Overall i do like the look and think that the fabric choices were a good representation of what they should be maybe the satin could have been a bit lighter.
Sleeve 2
Having had issues with the first sleeve i decided to make up another one to rectify any mistakes. This time i chose a 'national' style 3/4 length sleeve with quite a puff. It took a while and lots of different fabrics later to find one that would puff out and stay out but looks dainty.
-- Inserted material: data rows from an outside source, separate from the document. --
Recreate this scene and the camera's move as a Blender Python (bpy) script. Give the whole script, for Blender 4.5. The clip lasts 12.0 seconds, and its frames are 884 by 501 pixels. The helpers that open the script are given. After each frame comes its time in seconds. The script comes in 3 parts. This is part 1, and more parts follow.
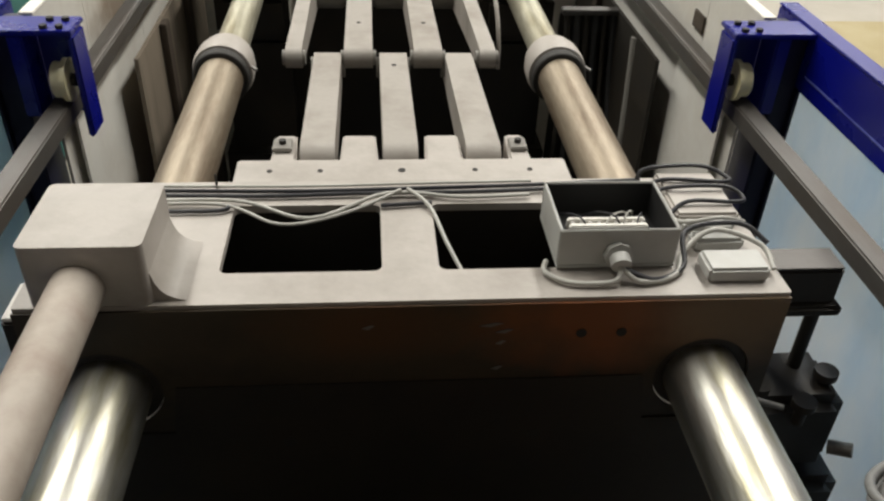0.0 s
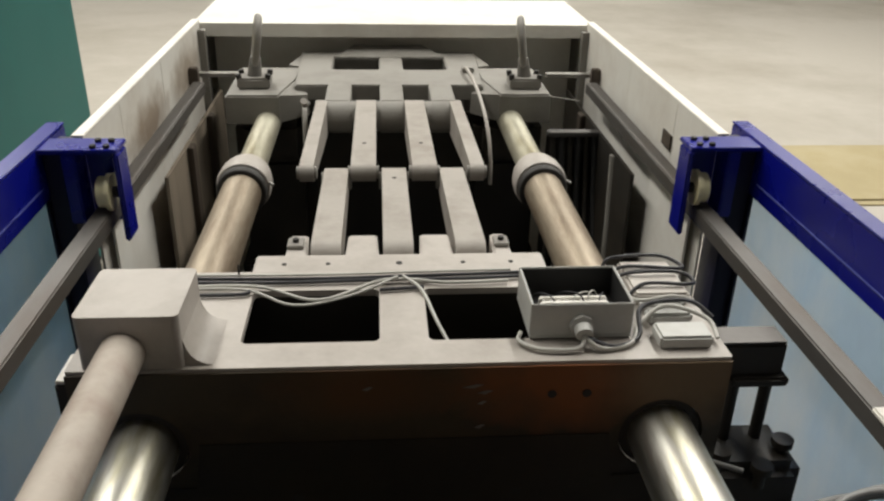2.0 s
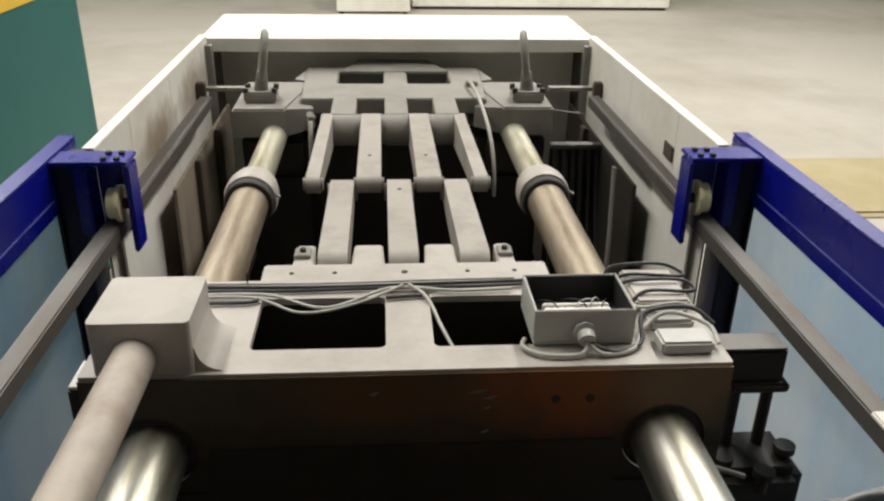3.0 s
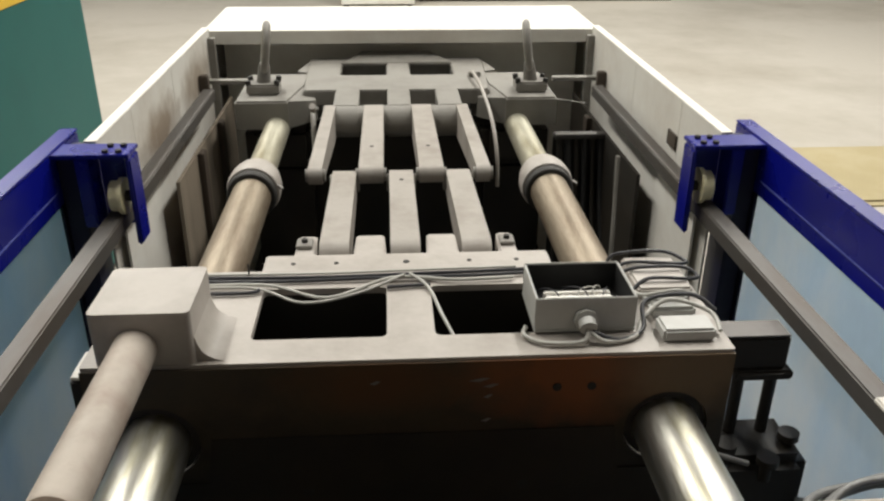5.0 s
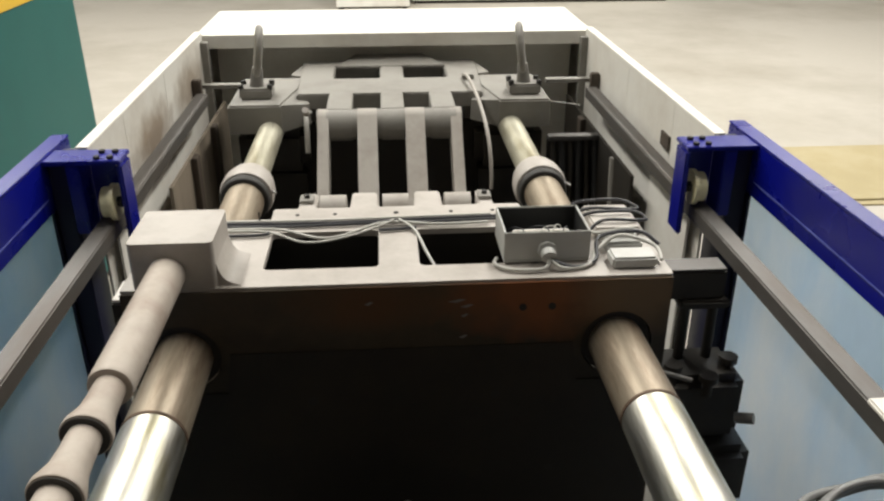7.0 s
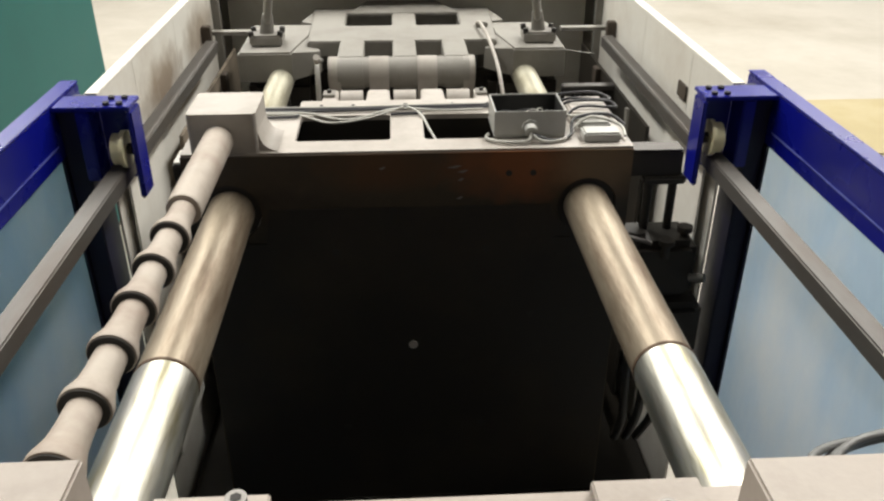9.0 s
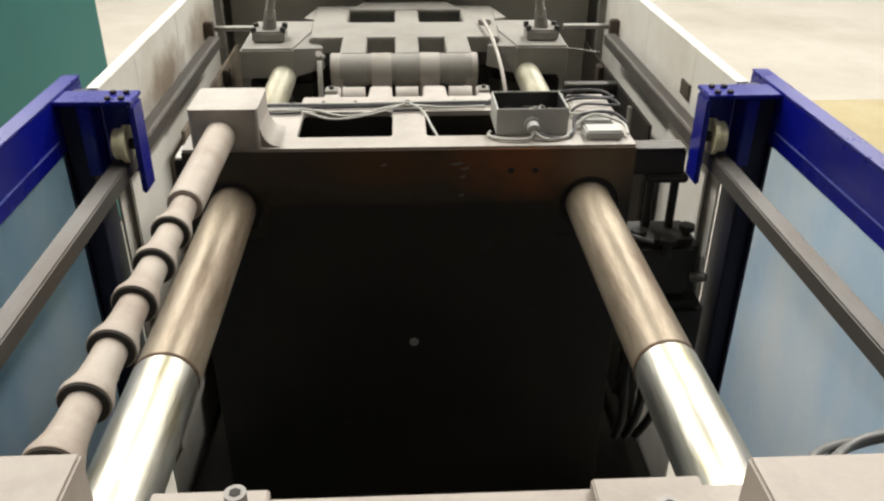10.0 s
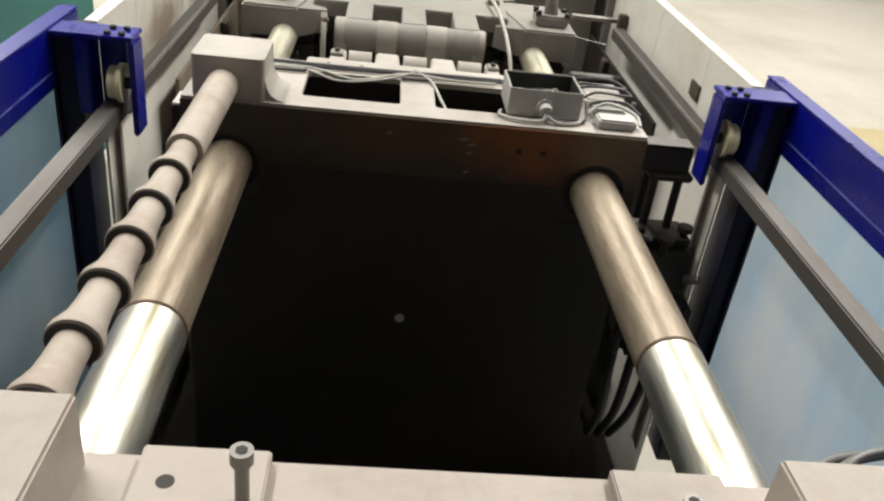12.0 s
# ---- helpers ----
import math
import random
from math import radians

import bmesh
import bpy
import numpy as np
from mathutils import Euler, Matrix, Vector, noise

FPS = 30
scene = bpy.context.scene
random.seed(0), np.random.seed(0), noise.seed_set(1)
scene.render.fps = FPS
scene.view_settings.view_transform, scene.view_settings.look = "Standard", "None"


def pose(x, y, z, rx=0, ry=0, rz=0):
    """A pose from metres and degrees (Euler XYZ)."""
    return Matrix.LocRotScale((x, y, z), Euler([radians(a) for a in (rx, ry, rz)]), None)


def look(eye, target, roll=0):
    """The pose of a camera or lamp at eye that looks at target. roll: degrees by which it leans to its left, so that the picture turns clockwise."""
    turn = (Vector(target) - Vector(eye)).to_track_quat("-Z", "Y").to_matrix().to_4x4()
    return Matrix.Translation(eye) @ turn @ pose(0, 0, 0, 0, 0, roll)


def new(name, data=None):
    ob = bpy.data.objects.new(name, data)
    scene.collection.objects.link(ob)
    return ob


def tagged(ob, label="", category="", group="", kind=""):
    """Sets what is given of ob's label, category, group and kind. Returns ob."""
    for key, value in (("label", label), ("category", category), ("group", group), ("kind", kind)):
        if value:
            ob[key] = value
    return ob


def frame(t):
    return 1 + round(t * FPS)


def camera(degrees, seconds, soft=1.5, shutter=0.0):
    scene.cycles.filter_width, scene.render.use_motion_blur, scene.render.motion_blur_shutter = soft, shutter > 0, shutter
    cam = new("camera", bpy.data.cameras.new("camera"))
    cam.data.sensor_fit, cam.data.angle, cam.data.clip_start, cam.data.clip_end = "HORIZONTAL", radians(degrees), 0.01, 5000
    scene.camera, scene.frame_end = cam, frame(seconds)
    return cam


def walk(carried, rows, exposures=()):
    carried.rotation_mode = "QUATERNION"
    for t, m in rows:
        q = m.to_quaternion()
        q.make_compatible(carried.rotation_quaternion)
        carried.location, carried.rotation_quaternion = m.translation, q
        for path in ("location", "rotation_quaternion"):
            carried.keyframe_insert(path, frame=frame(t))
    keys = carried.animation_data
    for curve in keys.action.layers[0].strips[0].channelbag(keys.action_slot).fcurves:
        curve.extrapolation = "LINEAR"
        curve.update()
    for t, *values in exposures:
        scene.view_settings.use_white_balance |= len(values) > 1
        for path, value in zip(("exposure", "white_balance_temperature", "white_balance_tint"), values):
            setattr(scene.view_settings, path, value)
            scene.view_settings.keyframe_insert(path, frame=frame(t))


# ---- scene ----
import collections

cam = camera(56.42, 12.0, soft=2.3)


def view(x, y, z, yaw, pitch, roll):
    """A camera pose by its place, heading, tilt and roll in degrees."""
    a, p = radians(yaw), radians(pitch)
    return look((x, y, z), (x - math.sin(a) * math.cos(p), y + math.cos(a) * math.cos(p), z + math.sin(p)), roll)


walk(cam, [
    (0.0, view(-0.081, -0.879, 2.238, -5.76, -35.02, 2.36)),
    (0.2, view(-0.077, -0.889, 2.237, -5.53, -33.00, 2.97)),
    (0.5, view(-0.089, -0.906, 2.248, -5.29, -29.56, 4.24)),
    (1.0, view(-0.082, -0.958, 2.255, -4.03, -28.42, 3.02)),
    (1.5, view(-0.064, -1.034, 2.276, -4.30, -27.44, 1.56)),
    (2.0, view(-0.067, -1.078, 2.278, -4.71, -26.28, 1.34)),
    (2.5, view(-0.073, -1.098, 2.279, -4.62, -25.40, 1.28)),
    (4.5, view(-0.059, -1.109, 2.276, -3.63, -25.18, 0.31)),
    (5.0, view(-0.060, -1.106, 2.272, -3.84, -25.75, 0.38)),
    (5.5, view(-0.059, -1.106, 2.271, -3.66, -25.90, 0.31)),
    (6.0, view(-0.054, -1.108, 2.271, -3.76, -25.84, 0.19)),
    (6.5, view(-0.049, -1.101, 2.271, -3.95, -25.76, -0.00)),
    (7.0, view(-0.050, -1.102, 2.274, -4.02, -25.63, -0.02)),
    (7.5, view(-0.051, -1.102, 2.268, -4.01, -25.95, 0.10)),
    (9.5, view(-0.053, -1.091, 2.261, -3.01, -29.30, 0.08)),
    (10.0, view(-0.053, -1.091, 2.259, -3.11, -29.02, 0.40)),
    (10.5, view(-0.056, -1.092, 2.259, -3.04, -28.83, 0.92)),
    (11.0, view(-0.063, -1.098, 2.260, -2.19, -29.15, 1.23)),
    (11.5, view(-0.080, -1.079, 2.245, -3.48, -29.42, 3.60)),
    (12.0, view(-0.120, -1.056, 2.209, -6.05, -29.69, 7.42)),
], exposures=[(0.0, -0.2), (0.5, -0.22), (1.0, -0.29), (1.5, -0.37), (2.5, -0.15), (4.5, -0.13), (6.5, -0.16), (7.0, 0.05), (7.5, 0.47), (9.5, 0.18), (10.5, 0.2), (11.0, 0.1), (11.5, -0.2), (12.0, 0.16)])

# ---------------------------------------------------------------- light
world = bpy.data.worlds.new("hall_ambient")
world.use_nodes = True
world.node_tree.nodes["Background"].inputs[0].default_value = (0.9, 0.95, 1.0, 1)
world.node_tree.nodes["Background"].inputs[1].default_value = 0.003
scene.world = world

# ceiling lights: x, y, length along y, width, watts
CEILING_Z = 7.5
# last two rows have no known source, added to brighten the far floor
LIGHTS = [(-3.1, 5.5, 10.6, 0.7, 760), (3.1, 5.5, 10.6, 0.7, 810), (7.2, 10.0, 8.0, 0.7, 300), (-6.8, 11.0, 6.0, 0.7, 200)]


def lamp(x, y, length, width, watts):
    data = bpy.data.lights.new("ceiling_lamp", "AREA")
    data.shape, data.size, data.size_y, data.energy, data.color = "RECTANGLE", width, length, watts, (1.0, 0.97, 0.90)
    ob = new("ceiling_lamp", data)
    ob.matrix_world = pose(x, y, CEILING_Z - 0.14)
    return ob


for row in LIGHTS:
    lamp(*row)


# ---------------------------------------------------------------- materials
def material(name, base, rough=0.5, metal=0.0, var=0.15, scale=8.0, fine=90.0, bump=0.15, dirt=None, dirt_amount=0.4, dirt_scale=3.0,
             streak=(1, 1, 1), rough_var=0.12, spec=0.5, coat=0.0):
    """A painted, metal or mineral surface: colour that drifts at two scales, blotches of dirt, fine relief."""
    m = bpy.data.materials.new(name)
    m.use_nodes = True
    n, l = m.node_tree.nodes, m.node_tree.links
    b = n["Principled BSDF"]
    tc = n.new("ShaderNodeTexCoord")
    mp = n.new("ShaderNodeMapping")
    mp.inputs["Scale"].default_value = streak
    l.new(tc.outputs["Object"], mp.inputs[0])
    big, small = n.new("ShaderNodeTexNoise"), n.new("ShaderNodeTexNoise")
    for node, s, d in ((big, scale, 4), (small, fine, 3)):
        node.inputs["Scale"].default_value, node.inputs["Detail"].default_value = s, d
        l.new(mp.outputs[0], node.inputs["Vector"])
    mix = n.new("ShaderNodeMix")
    mix.data_type = "RGBA"
    mix.inputs["A"].default_value = (*[c * (1 - var) for c in base], 1)
    mix.inputs["B"].default_value = (*[min(1, c * (1 + var)) for c in base], 1)
    add = n.new("ShaderNodeMath")
    add.operation = "MULTIPLY_ADD"
    add.inputs[1].default_value, add.inputs[2].default_value = 0.35, 0.0
    l.new(small.outputs["Fac"], add.inputs[0])
    add2 = n.new("ShaderNodeMath")
    add2.operation = "MULTIPLY_ADD"
    add2.inputs[1].default_value = 0.65
    l.new(big.outputs["Fac"], add2.inputs[0])
    l.new(add.outputs[0], add2.inputs[2])
    l.new(add2.outputs[0], mix.inputs["Factor"])
    colour = mix.outputs["Result"]
    if dirt:
        blot = n.new("ShaderNodeTexNoise")
        blot.inputs["Scale"].default_value, blot.inputs["Detail"].default_value, blot.inputs["Roughness"].default_value = dirt_scale, 6, 0.65
        l.new(mp.outputs[0], blot.inputs["Vector"])
        ramp = n.new("ShaderNodeValToRGB")
        ramp.color_ramp.elements[0].position, ramp.color_ramp.elements[1].position = 0.45, 0.72
        ramp.color_ramp.elements[1].color = (dirt_amount, dirt_amount, dirt_amount, 1)
        l.new(blot.outputs["Fac"], ramp.inputs[0])
        soil = n.new("ShaderNodeMix")
        soil.data_type = "RGBA"
        soil.inputs["B"].default_value = (*dirt, 1)
        l.new(colour, soil.inputs["A"])
        l.new(ramp.outputs[0], soil.inputs["Factor"])
        colour = soil.outputs["Result"]
    l.new(colour, b.inputs["Base Color"])
    rr = n.new("ShaderNodeMapRange")
    rr.inputs["To Min"].default_value, rr.inputs["To Max"].default_value = max(0.03, rough - rough_var), min(1, rough + rough_var)
    l.new(big.outputs["Fac"], rr.inputs["Value"])
    l.new(rr.outputs[0], b.inputs["Roughness"])
    b.inputs["Metallic"].default_value = metal
    b.inputs["Specular IOR Level"].default_value = spec
    b.inputs["Coat Weight"].default_value = coat
    if bump:
        bp = n.new("ShaderNodeBump")
        bp.inputs["Strength"].default_value, bp.inputs["Distance"].default_value = bump, 0.002
        l.new(small.outputs["Fac"], bp.inputs["Height"])
        l.new(bp.outputs[0], b.inputs["Normal"])
    return m


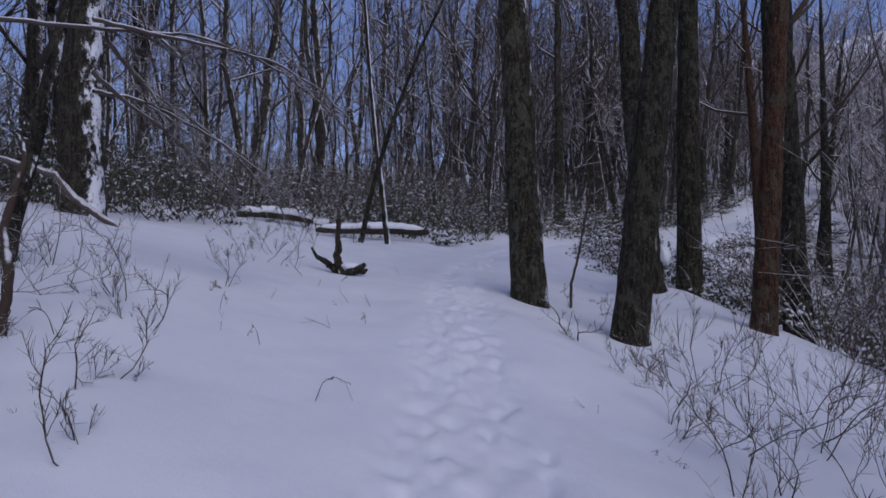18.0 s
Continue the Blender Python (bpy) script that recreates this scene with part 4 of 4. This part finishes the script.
def left_thicket():
    x, y = gardener.uniform(-20, 6), gardener.uniform(27, 50)
    edge = 33.9 if x > -2.4 else 26.6 + max(0.0, x + 6.5) * 0.5
    if x > 1.2:
        edge = 33.9 + (x - 1.2) * 1.5
    if y < edge or y > edge + 10 or trail_gap(x, y) > -1.9:
        return None, None
    return x, y


def right_slope():
    x, y = gardener.uniform(5, 16), gardener.uniform(28.0, 39)
    d = trail_gap(x, y)
    if d < 1.9 or y < 32.1 - (x - 5.0) * 0.9 or y < 29 or (x - 2.9) ** 2 + (y - 32.2) ** 2 < 2.6**2 or y > 37.5 - 0.25 * (x - 6):
        return None, None
    return x, y


def along_path():
    y = gardener.uniform(37, 62)
    side_of = gardener.choice((-1, 1))
    d = side_of * gardener.uniform(2.1, 6.0)
    return float(trail_at(y)[0, 0]) + d, y


def bank_left():
    y = gardener.uniform(36, 58)
    d = gardener.uniform(-7.0, -1.75 if y > 40 else -2.4)
    return float(trail_at(y)[0, 0]) + d, y


def right_wood():
    x, y = gardener.uniform(5.6, 11), gardener.uniform(20, 30)
    return x, y


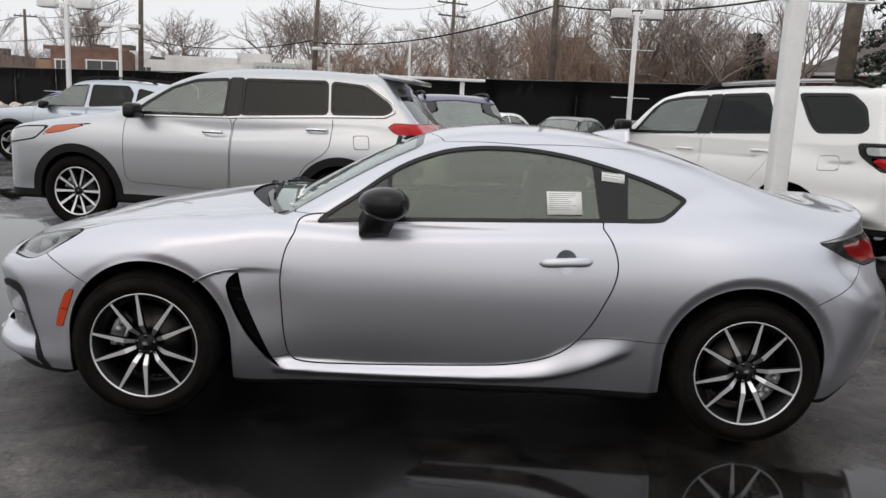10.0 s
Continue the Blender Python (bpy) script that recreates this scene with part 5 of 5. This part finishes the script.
def snow_bank(label, pts, width, height, seed, mat=SNOW):
    r = random.Random(seed)
    bm = bmesh.new()
    rows_ = []
    steps = 70
    for i in range(steps):
        t = i / (steps - 1) * (len(pts) - 1)
        k = min(int(t), len(pts) - 2)
        a, b = Vector((*pts[k], 0)), Vector((*pts[k + 1], 0))
        c = a.lerp(b, t - k)
        s_ = (b - a).normalized().cross(Vector((0, 0, 1)))
        row = []
        for j in range(15):
            u = j / 14 * 2 - 1
            p = c + s_ * u * width * (0.5 + 0.16 * noise.noise((i * 0.35, seed, 0)))
            h = height * max(0.0, 1 - u * u) ** 0.7 * (0.75 + 0.8 * noise.noise((p.x * 1.1, p.y * 1.1, seed)) + 0.35 * noise.noise((p.x * 4, p.y * 4, seed)))
            ends = min(1, i / 3, (steps - 1 - i) / 3)
            row.append(bm.verts.new((p.x, p.y, float(ground_z(p.x, p.y)) - 0.03 + max(0.0, h) * ends)))
        rows_.append(row)
    for a, b in zip(rows_, rows_[1:]):
        for j in range(14):
            bm.faces.new((a[j], a[j + 1], b[j + 1], b[j]))
    bmesh.ops.recalc_face_normals(bm, faces=bm.faces)
    ob = part("snow_bank", bm, mat)
    return tagged(ob, label, "snow", kind="stuff")


snow_bank("dirty old snow along the fence", [(15, 12), (18.5, 9), (21, 5.5), (24, 2), (29, -4)], 4.0, 0.17, 1)
snow_bank("low crust of old snow in front of the parked cars", [(14.2, 7.6), (16.2, 4.2), (18.4, 1.0), (21, -3)], 2.2, 0.11, 5)
snow_bank("dirty ploughed snow pile", [(-38, 42.6), (-30, 38.8), (-24, 35.8), (-20.0, 33.8)], 4.2, 0.95, 2, DIRTY_SNOW)
cap = snow_bank("thin snow left on a car hood", [(16.93, 3.86), (17.33, 4.31)], 1.1, 0.10, 9)
cap.location.z += 1.05

# ---- light poles ----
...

I used a polyester organza again for the real thing i'd use a silk organza, to give it some structure.
I decided to use double layers of it with a layer of the tulle sandwiched in the middle to create more structure and as it will be used when dancing in will ensure that it can return to its original state if squashed.
Instructions:
- Like before widened the head of the sleeve considerable to 28inchs wide and shortened the length to elbow height.
- Placed the net inside the 2 layers of organza and pinned and cut out.
- Gathering stitch like before.
- Folded up cuff to create a channel for the elastic and added the trimming to the top stitch line and stitch it on . Add blue braid over the top.
- Insert elastic.
- stitch down sleeve and gather head.
I am much happier with this sample i can fit it on my arm! The material and net have worked really well and looked structured without the risk of being uncomfortable.
This workshop has been really helpful as its shown me that sleeves that go into normal costumes can be adapted and made into ballet costumes. It s made me realise the differences and why the sleeves need to be different from other sleeves and has been a good learning curve as i can learn from my mistakes.